The universe is full of systems that are pushed far from equilibrium - the violent collision of atomic nuclei at particle accelerators, the cooling of the early universe after the Big Bang, or a super cold gas of atoms suddenly disturbed in a laboratory. Left alone, all of these systems will eventually settle into a calm, featureless equilibrium state. But the journey there is rarely straightforward, and a priori we would expect that this journey looks completely different from system to system.

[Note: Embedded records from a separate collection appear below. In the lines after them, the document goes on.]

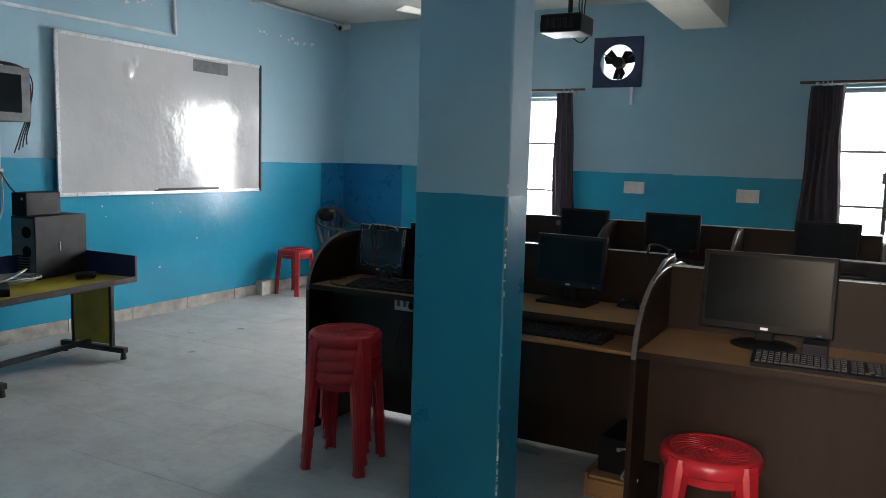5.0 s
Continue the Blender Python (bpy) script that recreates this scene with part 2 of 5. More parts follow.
M_SCREEN = plain("screen_glass", (0.008, 0.010, 0.012), 0.24, var=0.3, scale=5, spec=0.14, rvar=0.04)
M_TEALSCREEN = plain("dead_panel_film", (0.006, 0.024, 0.035), 0.11, var=0.35, scale=9, spec=0.3, rvar=0.03)
M_SILVER = plain("bare_metal", (0.55, 0.55, 0.56), 0.35, 0.9, var=0.1, scale=20)
M_WHITE = plain("white_plastic", (0.72, 0.72, 0.70), 0.4, var=0.08, scale=15)
M_PVC = plain("painted_conduit", (0.70, 0.73, 0.74), 0.5, var=0.12, scale=12)
M_ALU = plain("aluminium_trim", (0.72, 0.73, 0.74), 0.3, 0.6, var=0.08, scale=20)
M_FILM = plain("clouded_film", (0.26, 0.32, 0.36), 0.3, var=0.3, scale=40)
M_BOARD = board_surface()
M_PAPER = plain("paper", (0.75, 0.75, 0.73), 0.7, var=0.05, scale=20)
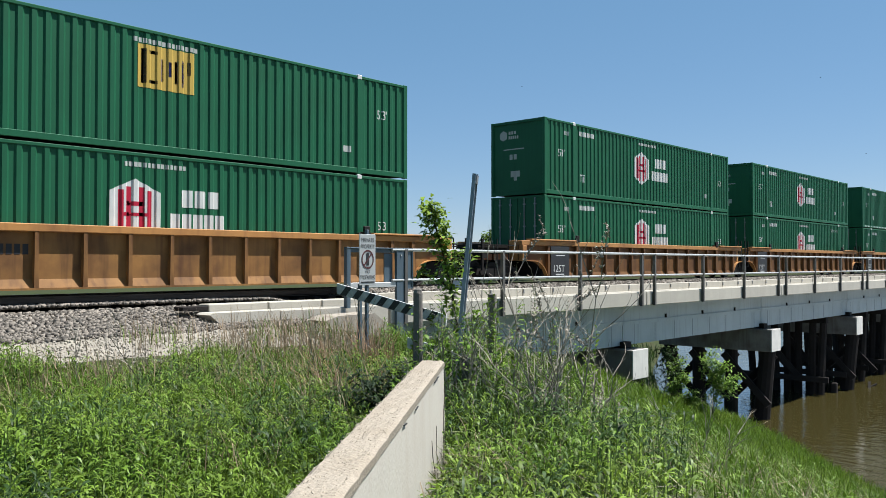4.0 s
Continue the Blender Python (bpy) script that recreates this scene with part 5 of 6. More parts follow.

It turns out that this is not the case. Across vastly different physical settings and energy scales, systems far from equilibrium can get temporarily organized in a surprisingly structured and orderly way - a state that looks almost identical regardless of the details of the system or even how it was initially disturbed. These stages of order in the middle of chaotic evolution are called Nonthermal Fixed Points.

My project asks the following question about these states: how does a system approach and leave them? To answer this, I borrow a concept from black hole physics. When a black hole is disturbed, it rings like a bell, with characteristic frequencies called Quasinormal Modes. These frequencies tell you exactly how the ringing fades away. In my recent work, I showed that Nonthermal Fixed Points have their own version of these modes. Just as a black hole's ringing tells you how it returns to a calm, equilibrium state, these modes tell you how a physical system approaches one of these universal states.

At the Cavendish Laboratory in Cambridge, the experimental group of Prof. Zoran Hadzibabic specializes in pushing ultra-cold gases of atoms out of equilibrium to realize exactly these Nonthermal Fixed Points in a controlled setting. The goal of this project is to measure their Quasinormal Modes experimentally through a close collaboration with this group. From their expertise, I aim to learn how to construct experimental setups that give rise to these far-from-equilibrium phenomena, and which observables are suited to detect the signatures I am theoretically predicting. These insights can then be fed back into calculations in the corresponding microscopic theory. In this way, there will be a back-and-forth between experiment and theory, making the cross-training between both highly valuable to this project. Ultimately, this work aims to get us closer to understanding why quantum systems evolve toward equilibrium and how this happens.